Aquatic Body Armor
Full-body suits add speed, draw stares
By Marian Jones
Full-body swimsuits, the new shoulder-to-ankle racewear making a splash at this week's Olympic swimming trials in Indianapolis, are supposed to feel like a second skin.
Will you feel more fishlike? This reporter says yes.
But while they may shave split seconds off swimmers' times, they feel like Lycra pajamas.
FOXNews.com jumped into the pool in both the Arena Powerskin and the Adidas full-body suit to try out the gear options for the serious swimmer.
Speedo, maker of the Fastskin, had given all of its suits to Olympic hopefuls, so we had to go on their product literature. But in the Adidas full-body suit, air pockets bubbled up near the back, and it was bunchy around the wrists and ankles. Lumbering hippopotamus or gliding human Jetski? Definitely the former.
People stared. What sort of odd bird would work out in a wet suit?
Its insulation takes a bite out of those first few laps, especially for the one-toe-at-a-time crowd. Perhaps this is because the suit "helps improve micro blood circulation and reduce muscle vibration."

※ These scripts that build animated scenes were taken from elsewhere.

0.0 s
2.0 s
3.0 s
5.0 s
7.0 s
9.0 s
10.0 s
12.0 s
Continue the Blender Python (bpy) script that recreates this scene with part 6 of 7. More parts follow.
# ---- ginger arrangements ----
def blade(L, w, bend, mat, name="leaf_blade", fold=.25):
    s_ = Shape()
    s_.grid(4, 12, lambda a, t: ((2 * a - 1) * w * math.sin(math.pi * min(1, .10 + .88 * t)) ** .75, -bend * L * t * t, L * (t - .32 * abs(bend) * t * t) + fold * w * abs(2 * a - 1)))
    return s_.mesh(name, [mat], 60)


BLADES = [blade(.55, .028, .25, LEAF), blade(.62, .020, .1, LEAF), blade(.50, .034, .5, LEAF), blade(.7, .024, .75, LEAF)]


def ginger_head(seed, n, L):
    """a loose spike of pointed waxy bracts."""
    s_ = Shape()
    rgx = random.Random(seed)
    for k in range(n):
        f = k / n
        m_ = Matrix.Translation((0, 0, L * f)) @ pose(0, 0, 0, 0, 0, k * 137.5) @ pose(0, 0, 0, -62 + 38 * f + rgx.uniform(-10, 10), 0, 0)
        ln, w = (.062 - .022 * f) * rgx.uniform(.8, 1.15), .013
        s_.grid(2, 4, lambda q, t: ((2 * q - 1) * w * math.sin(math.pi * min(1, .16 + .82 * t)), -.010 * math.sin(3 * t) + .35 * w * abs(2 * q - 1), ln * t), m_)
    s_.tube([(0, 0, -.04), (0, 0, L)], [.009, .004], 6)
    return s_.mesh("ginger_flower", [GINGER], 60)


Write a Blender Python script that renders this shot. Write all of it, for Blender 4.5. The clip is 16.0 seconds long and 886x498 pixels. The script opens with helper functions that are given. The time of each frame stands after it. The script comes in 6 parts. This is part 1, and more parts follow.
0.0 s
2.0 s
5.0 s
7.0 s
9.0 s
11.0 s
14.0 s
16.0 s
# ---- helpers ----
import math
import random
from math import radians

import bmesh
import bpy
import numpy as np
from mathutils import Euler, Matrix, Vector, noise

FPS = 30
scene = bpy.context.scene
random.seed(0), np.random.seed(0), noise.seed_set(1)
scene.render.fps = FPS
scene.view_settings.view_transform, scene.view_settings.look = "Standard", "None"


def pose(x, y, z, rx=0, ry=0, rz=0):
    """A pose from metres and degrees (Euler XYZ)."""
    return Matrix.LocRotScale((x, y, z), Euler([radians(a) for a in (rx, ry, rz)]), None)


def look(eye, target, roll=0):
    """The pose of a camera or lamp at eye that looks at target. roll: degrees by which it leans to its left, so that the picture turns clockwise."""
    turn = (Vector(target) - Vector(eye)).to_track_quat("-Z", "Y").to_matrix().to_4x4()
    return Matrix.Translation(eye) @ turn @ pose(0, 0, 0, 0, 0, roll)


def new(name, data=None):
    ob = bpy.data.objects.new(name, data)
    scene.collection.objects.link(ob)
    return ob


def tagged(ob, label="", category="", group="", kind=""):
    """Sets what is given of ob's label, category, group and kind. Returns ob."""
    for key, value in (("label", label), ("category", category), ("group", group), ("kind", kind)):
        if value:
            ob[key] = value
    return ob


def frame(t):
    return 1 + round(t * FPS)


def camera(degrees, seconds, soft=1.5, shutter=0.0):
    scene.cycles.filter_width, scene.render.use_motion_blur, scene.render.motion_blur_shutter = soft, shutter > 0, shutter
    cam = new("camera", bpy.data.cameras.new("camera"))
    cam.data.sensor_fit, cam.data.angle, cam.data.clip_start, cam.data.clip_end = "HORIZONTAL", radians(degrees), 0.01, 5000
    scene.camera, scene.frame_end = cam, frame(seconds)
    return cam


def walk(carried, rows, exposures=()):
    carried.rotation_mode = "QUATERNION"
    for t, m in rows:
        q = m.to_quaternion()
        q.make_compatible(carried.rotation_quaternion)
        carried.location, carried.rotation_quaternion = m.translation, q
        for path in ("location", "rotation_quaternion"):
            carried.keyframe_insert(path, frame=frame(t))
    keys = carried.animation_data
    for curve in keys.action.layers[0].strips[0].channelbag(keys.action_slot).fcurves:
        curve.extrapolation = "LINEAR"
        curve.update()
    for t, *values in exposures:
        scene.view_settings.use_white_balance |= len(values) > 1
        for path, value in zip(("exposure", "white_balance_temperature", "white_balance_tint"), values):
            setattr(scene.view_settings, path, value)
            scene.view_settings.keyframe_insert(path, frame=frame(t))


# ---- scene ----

Even this mere mortal felt like an Olympian in the Adidas suit.
The official product literature also said the suit is made of DuPont Lycra, with Teflon treatment a good thing to know, in case we want to cook an omelet on it someday.
All this high-tech talk is part of the heated competition going on between swimsuit makers Speedo, Adidas, TYR, Arena and Victor to become the identified "brand of champions" in the Olympics this fall.
Speedo claims its Fastskin, made of "new fabric with revolutionary design features," will improve swimmers' performance by as much as 3 percent. The new fabric is made of superstretch fiber with built-in ridges that imitate shark skin and make for more Jaws-like gliding.
Other makers have their own twists. Arena asserts its Powerskin is over 30 percent lighter than regular swimwear and absorbs 15 percent less moisture. Arena's Web site touts its "zero friction resistance," "minimum water absorption" and "ultralight material."
But unlike the others, Arena suits do not cover the arms or back. Full-body designs can create air bubbles, especially in female swimmers, so Arena left the top of the suit looking somewhat like a traditional one, explained company president Bill Bettencourt.
After peeling off the full-body Adidas suit, it was time for a spin in the Arena Powerskin. The fabric, so light it felt tearable, was so snug we almost gave up trying to put it on. This is what USA breaststroker Kristy Kowal meant when she told an AP reporter, "It's like putting on nylons, only 10 times worse."
The Powerskin is supersnug.
During a flip-turn, we got an idea of what the fuss was about. The swimmer is noticeably lighter and warmer in the water.
Just to make sure we weren't being brainwashed by all the Arena product literature, we got out of the pool a second time and changed into a trusty low-tech, sleeveless, legless swimsuit.
Yes, it felt comfortably familiar. But once in the water, gone was that extra oomph and heat.
The suits "are not going to make you an Olympic swimmer unless you have these skills already," Joseph R. Noel, a physical therapist at World Champions Sports Medicine Center in Tampa, Fla., warned earlier. He was right.
So for your ordinary middle-aged gogglehead who's struggling to find enough time to get in the water rather than shave off water time, it's hard to make a case for wearing one of the new suits. They're hard to get and expensive, with a price tag between $100 and $300.
But then again, when plenty of ordinary folks with no particular need for speed are willing to fork out for a fast sports car or a Tour-de-France-quality bike, why not take the aquatic version for a spin? One thing is guaranteed: It will definitely get you noticed.